| Supplied data |
========================
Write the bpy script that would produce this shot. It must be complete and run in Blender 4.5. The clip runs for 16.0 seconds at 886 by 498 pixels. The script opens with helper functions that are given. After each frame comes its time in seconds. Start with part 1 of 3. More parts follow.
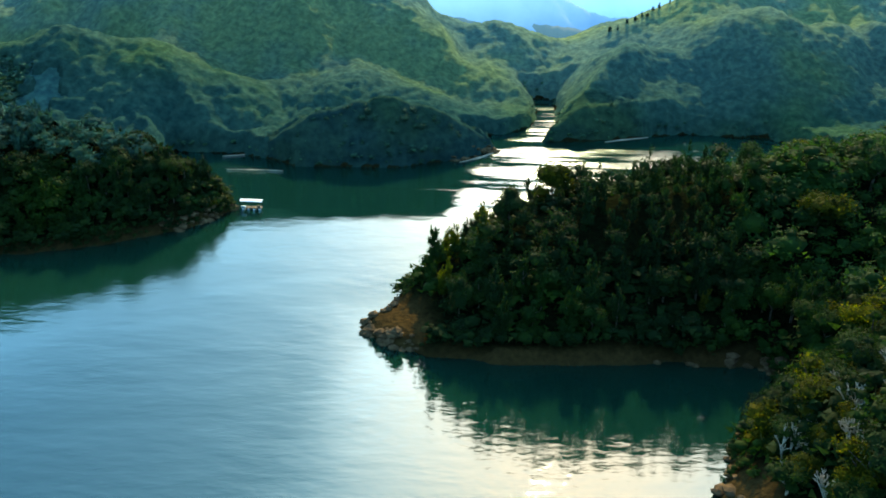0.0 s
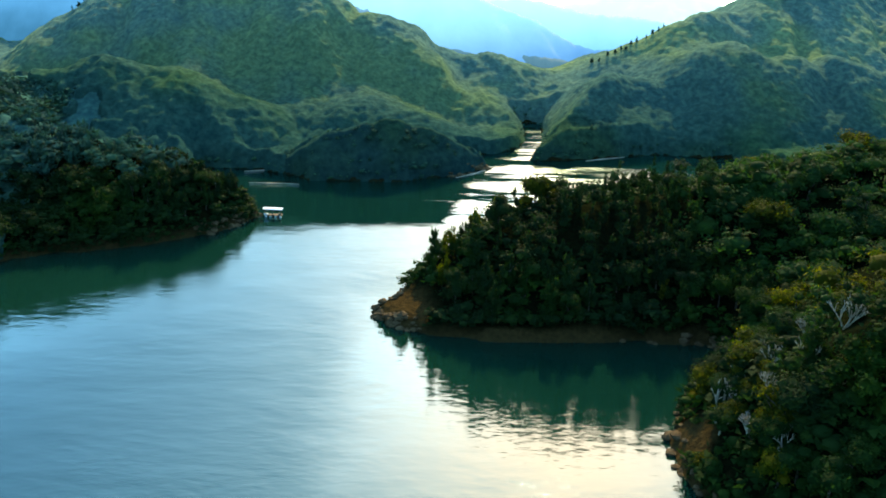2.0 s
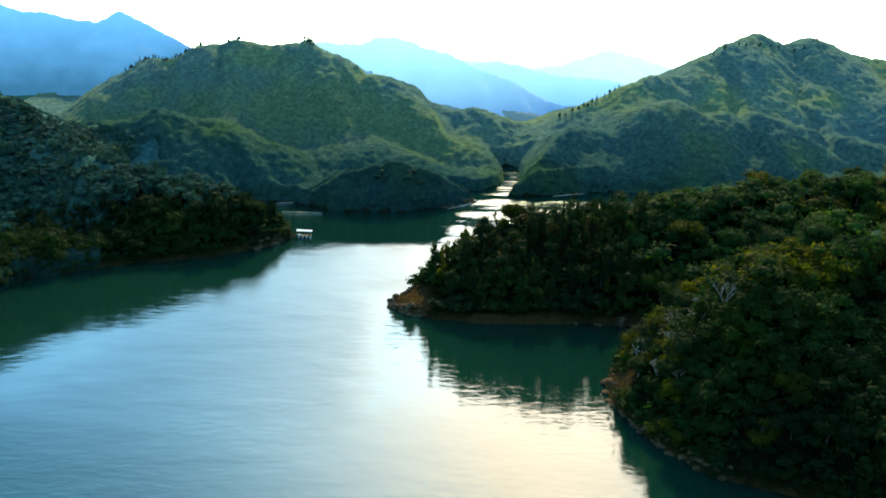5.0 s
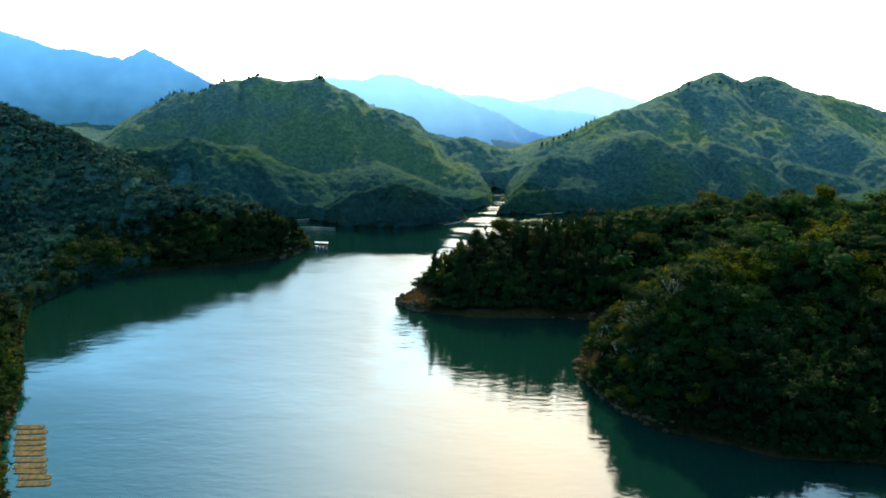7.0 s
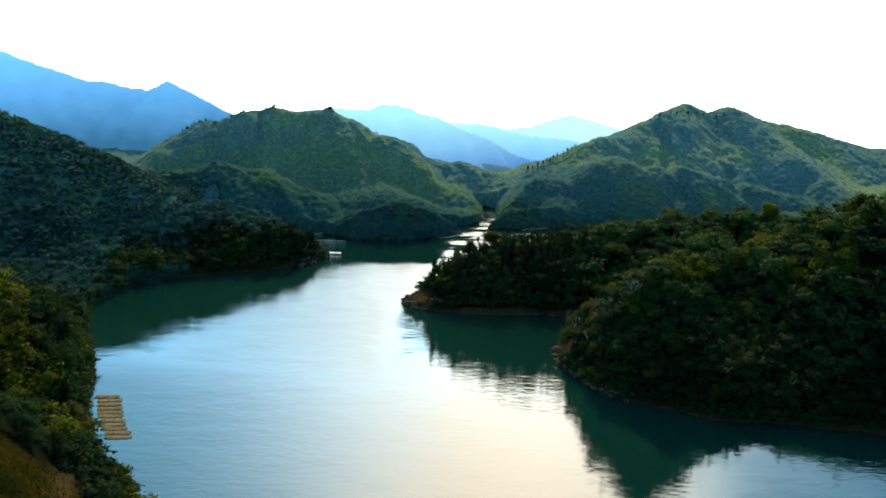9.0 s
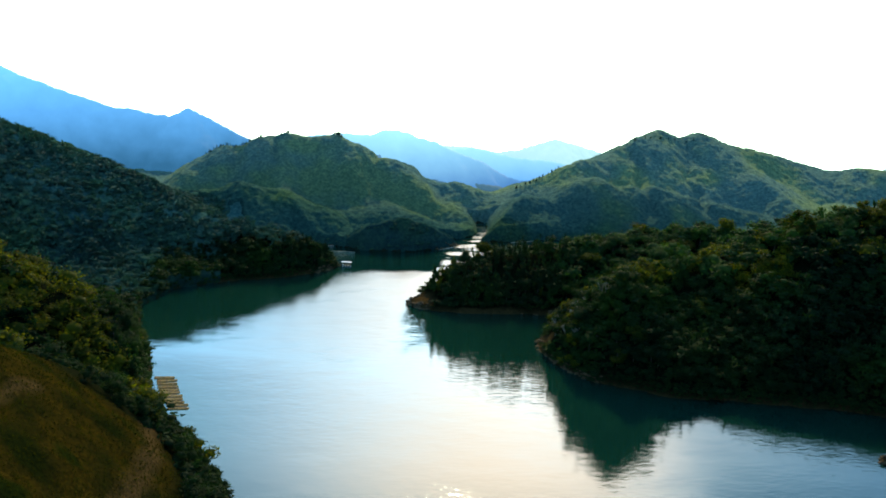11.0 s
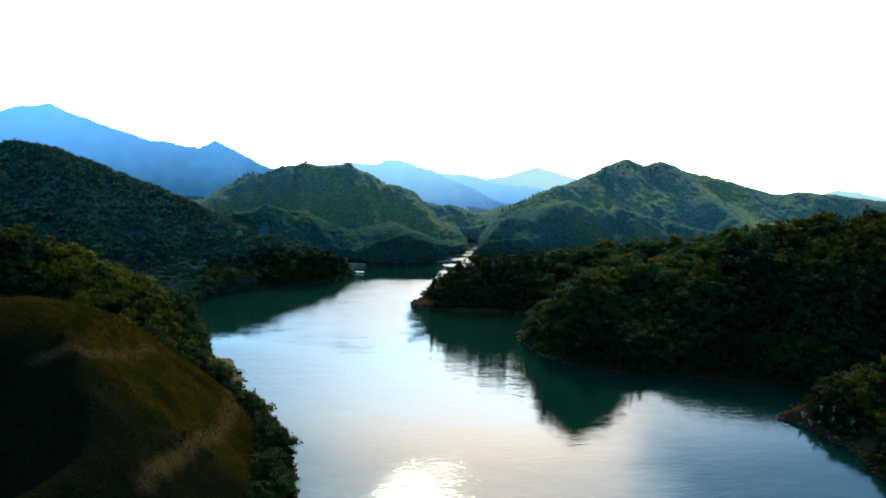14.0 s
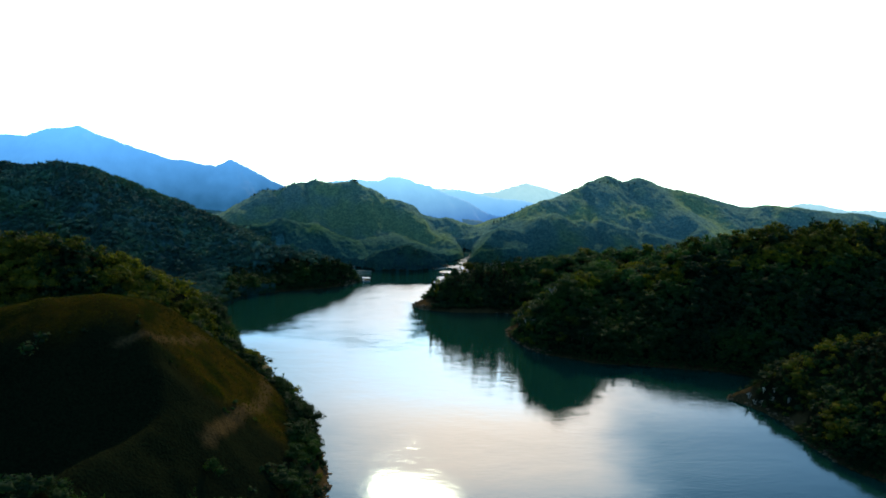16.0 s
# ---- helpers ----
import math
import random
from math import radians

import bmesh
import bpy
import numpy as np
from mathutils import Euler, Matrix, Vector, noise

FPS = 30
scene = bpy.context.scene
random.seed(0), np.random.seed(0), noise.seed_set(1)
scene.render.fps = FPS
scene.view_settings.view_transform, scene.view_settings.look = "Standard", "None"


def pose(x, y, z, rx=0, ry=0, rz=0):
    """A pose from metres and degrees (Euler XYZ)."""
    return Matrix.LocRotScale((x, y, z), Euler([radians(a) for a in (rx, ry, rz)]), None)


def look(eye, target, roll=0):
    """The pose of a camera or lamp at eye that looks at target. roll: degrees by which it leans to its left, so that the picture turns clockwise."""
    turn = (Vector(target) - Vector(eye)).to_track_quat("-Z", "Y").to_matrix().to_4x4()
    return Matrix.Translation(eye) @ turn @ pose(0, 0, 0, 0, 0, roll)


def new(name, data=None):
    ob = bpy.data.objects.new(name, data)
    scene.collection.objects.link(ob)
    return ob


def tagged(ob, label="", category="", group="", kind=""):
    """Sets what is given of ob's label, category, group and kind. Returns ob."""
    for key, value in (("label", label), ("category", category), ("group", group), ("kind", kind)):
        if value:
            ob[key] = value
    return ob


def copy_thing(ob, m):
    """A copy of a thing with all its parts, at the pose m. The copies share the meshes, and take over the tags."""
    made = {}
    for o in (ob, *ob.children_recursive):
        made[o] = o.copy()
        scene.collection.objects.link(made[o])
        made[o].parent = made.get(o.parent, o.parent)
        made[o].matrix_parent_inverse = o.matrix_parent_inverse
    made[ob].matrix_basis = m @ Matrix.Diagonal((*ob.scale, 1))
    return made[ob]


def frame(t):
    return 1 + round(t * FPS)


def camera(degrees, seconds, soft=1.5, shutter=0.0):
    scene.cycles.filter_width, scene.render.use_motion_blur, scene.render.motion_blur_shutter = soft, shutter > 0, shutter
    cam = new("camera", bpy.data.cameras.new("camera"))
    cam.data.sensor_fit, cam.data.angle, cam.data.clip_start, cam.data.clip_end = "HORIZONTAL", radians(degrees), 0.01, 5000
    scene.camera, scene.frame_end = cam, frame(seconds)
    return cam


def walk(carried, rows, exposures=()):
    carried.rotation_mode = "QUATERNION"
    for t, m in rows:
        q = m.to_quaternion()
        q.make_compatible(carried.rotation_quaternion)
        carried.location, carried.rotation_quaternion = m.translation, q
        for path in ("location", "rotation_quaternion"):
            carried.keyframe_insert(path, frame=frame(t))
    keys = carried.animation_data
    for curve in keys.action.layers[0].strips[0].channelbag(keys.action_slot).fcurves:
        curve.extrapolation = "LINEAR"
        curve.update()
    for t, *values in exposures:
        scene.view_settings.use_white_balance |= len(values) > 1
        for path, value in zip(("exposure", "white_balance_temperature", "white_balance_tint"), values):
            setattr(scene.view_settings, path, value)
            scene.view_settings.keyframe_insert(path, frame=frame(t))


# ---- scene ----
========================
| Given exercise |
Where a line above contains the word "radians", copy that line.

| Full answer |
from math import radians
    return Matrix.LocRotScale((x, y, z), Euler([radians(a) for a in (rx, ry, rz)]), None)
    cam.data.sensor_fit, cam.data.angle, cam.data.clip_start, cam.data.clip_end = "HORIZONTAL", radians(degrees), 0.01, 5000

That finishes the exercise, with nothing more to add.